Croy Nielsen

Elke Silvia Krystufek

30 Years - No Overview

18 May - 22 Jun 2019

Elke Silvia Krystufek, installation view 30 Years – No Overview, Croy Nielsen, Vienna, 2019
ELKE SILVIA KRYSTUFEK
30 Years - No Overview
18 May – 22 June 2019

Elke Silvia Krystufek’s first solo exhibition at the gallery titled 30 Years – No Overview comprises mainly new works, while a few pieces draw a line back to the beginning of the artist’s career around 30 years ago.

The new works on view display a confrontational attitude that has always been characteristic of Krystufek’s work. Directly or indirectly they touch upon current political, (art) historical, or personal topics from an emancipatory point of view. In the large painting Features (2019) a man is literally kicking the viewer in the face. He is clad in jeans and black sweater, and wearing a bear mask and a US police cap. In the background, surrounding the contours of a painting, one reads fragments of a morbid poem by Gottfried Benn directly addressing gallery visitors: ​„can you see on the paintings in the galleries bent backs, grey mouths who move like bodies through the things.....can you see how these people paid for their lives?...“. The painting is based on a photo session that Krytufek did at the gallery some months ago with the detective Martin Ulm. They documented each other wearing masks, and a small circular painting – Unicorn (2019) – features the detective sporting a horse mask. He has been accompanying Krystufek to various locations over the past couple of years, resulting in several series of photographs and paintings with the artist herself and/​or the detective as protagonists: in Adidas meets Wagner (2017) we see Ulm’s shoes, in the photograph London National Portrait Gallery (2018) we follow Krystufek clad in a full Batman costume, and in Wagner portrait light further away (2018) she is wearing an office-printed mask of the great architect – a motive also found in the painting Auratic Wagner (2017). Masks, wigs, costumes, and veils recur in Krystufek’s work, and are related to the theme of women’s veiling. Krystufek’s confrontations with politics and culture are part of her feminism, and includes her preoccupation with women’s possibilities to define for herself how to manifest her own identity in public.

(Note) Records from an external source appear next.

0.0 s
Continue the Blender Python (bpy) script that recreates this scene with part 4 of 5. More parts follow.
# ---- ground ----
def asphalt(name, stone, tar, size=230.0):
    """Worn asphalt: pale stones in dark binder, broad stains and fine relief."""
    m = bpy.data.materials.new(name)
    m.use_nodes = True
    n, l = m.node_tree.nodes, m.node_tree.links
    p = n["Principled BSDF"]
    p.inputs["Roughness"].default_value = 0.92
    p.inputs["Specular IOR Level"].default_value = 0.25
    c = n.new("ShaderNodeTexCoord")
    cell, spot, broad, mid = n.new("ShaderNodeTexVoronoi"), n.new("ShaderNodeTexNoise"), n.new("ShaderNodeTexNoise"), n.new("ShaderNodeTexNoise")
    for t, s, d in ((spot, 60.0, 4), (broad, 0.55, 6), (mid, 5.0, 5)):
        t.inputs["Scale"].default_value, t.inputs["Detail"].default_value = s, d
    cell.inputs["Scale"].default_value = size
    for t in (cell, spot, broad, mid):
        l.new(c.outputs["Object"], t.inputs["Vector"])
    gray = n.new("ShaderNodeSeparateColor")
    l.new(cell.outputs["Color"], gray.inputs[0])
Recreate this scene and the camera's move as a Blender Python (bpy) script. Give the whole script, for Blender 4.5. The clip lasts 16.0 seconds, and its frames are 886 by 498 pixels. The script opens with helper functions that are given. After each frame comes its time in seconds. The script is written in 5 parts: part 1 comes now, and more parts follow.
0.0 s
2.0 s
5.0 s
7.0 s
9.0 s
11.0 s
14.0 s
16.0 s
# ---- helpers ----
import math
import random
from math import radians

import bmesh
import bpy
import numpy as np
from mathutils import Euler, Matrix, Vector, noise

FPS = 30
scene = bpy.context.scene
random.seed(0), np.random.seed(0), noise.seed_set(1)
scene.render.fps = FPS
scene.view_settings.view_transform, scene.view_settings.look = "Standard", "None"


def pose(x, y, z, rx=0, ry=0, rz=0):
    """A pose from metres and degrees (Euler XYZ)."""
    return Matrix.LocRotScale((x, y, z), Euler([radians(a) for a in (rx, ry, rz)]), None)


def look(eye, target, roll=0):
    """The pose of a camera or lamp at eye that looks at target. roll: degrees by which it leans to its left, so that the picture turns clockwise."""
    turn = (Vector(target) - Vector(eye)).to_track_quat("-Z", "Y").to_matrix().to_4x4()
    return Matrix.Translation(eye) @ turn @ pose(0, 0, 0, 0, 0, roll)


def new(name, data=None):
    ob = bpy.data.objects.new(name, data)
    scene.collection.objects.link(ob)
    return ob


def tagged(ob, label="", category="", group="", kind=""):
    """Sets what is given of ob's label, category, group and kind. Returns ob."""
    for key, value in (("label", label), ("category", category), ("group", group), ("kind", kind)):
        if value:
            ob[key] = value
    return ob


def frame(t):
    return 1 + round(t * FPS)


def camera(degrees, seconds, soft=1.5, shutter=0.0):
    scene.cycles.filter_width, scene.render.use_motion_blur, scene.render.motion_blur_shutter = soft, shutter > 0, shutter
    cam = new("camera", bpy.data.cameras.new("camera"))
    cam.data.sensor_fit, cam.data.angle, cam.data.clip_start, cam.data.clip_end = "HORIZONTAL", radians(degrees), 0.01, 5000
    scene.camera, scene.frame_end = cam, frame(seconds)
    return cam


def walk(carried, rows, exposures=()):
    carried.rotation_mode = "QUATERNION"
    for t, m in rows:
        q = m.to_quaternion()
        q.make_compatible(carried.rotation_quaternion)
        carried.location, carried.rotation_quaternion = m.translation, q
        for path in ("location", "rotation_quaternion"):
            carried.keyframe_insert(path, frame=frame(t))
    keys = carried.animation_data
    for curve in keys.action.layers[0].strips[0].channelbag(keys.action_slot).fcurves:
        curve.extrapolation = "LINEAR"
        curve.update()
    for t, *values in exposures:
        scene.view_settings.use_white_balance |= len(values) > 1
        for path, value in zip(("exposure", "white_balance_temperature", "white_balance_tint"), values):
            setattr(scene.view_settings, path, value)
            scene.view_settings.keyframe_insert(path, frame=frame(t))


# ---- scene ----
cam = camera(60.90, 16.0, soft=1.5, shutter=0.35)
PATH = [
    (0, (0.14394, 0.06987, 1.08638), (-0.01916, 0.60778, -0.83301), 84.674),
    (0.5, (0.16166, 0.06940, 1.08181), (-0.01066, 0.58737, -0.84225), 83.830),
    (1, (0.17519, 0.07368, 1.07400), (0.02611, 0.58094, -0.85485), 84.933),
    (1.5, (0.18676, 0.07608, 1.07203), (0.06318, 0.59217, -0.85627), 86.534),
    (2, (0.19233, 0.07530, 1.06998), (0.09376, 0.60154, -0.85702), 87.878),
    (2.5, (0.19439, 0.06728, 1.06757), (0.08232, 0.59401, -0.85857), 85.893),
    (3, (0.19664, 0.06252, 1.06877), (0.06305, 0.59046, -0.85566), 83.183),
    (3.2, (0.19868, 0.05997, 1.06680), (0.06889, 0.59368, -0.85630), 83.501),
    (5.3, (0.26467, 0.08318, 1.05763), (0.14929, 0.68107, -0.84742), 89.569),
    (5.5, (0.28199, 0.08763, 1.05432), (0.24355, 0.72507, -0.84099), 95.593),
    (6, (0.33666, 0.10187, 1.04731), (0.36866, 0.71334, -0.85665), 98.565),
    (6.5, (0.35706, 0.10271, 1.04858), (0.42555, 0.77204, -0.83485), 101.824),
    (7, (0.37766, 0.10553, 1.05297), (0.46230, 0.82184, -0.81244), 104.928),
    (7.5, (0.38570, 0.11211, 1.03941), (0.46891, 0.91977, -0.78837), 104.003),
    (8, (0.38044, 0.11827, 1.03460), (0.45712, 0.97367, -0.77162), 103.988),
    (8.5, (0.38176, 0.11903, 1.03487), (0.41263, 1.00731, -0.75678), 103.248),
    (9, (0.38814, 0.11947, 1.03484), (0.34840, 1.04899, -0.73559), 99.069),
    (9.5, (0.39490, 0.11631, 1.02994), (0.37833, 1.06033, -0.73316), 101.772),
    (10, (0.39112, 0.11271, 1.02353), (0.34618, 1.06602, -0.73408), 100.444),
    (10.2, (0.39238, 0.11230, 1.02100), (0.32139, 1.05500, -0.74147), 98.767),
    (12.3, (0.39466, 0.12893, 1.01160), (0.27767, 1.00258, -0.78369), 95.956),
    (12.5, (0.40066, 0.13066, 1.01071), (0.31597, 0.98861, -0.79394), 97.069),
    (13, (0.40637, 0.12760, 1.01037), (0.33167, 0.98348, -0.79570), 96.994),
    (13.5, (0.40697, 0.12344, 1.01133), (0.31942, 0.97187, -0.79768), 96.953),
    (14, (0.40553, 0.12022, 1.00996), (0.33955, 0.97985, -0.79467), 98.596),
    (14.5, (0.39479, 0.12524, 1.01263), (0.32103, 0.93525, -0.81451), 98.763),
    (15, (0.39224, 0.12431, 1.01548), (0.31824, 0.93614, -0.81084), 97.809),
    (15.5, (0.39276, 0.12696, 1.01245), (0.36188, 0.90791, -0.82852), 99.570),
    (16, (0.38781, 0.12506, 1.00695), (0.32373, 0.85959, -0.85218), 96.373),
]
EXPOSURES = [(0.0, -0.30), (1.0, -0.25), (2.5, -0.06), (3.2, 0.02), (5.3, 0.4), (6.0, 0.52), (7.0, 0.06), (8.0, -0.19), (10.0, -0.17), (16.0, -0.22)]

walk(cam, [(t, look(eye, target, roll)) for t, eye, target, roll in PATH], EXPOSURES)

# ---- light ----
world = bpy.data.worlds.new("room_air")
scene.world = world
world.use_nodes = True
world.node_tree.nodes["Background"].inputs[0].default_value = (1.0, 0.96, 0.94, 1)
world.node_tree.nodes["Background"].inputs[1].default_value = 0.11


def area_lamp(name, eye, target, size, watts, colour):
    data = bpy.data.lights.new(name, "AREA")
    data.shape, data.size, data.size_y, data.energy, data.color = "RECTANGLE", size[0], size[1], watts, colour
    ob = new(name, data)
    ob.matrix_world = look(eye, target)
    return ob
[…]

More explicitly political references are found in works like Not My Government and Not My Justice (both 2019) as well as Störung der Nachtruhe der Republik? (2018). The latter features the headline of an essay on the case of Rakhat Aliyev, reading like an Austrian/​Kazakhstanian crime story, ripe with money laundering, murder, and political cover-ups. Not My Justice includes the cover of Aliyev’s book Tatort Österreich, but the major part of the canvas is filled by a cow, painted in Krystufek’s characteristic loose and colorfull style, while a squeezed can of Red Bull is dangling on a string in front of it. The motive of the cow stems from a painting belonging to the collection of Krystufek’s father, who passed away a year ago. The works are dense with current political topics (as a sponsor of cultural events Red Bull ran into controversy after the founder expressed sympathy with Trump and Breitbart a couple of years ago), but also personal, cultural, and art historical references. In general, the works are densely hung, and are punctuated by colour palets used by Krystufek, carrying titles such as Tuymans, Lassnig, and Pettibon (all 2019).

One of the oldest works by Krystufek in the show – Vater, 1991 – is a portrait of her father. It is surrounded by works from the collection of her ancestors: an undated wood cut by Franz Traunfellner, for example, and 3 chalk portraits by an unknown artist named Kappl from 1957. Portraits play a key role in Krystufek’s work, and these by an unknown artist are treated equally to her own work in the exhibition, just like her father and his conception / valuation of art are presented as symbolic figures.

In 1989, while still at art school, Krystufek made the work If I paint.... Though different in style it expresses an attitude similar to the one transmitted in the first work mentioned in this text: If I paint some bloody picture do ya think that I work? Open your fuckin’ eyes.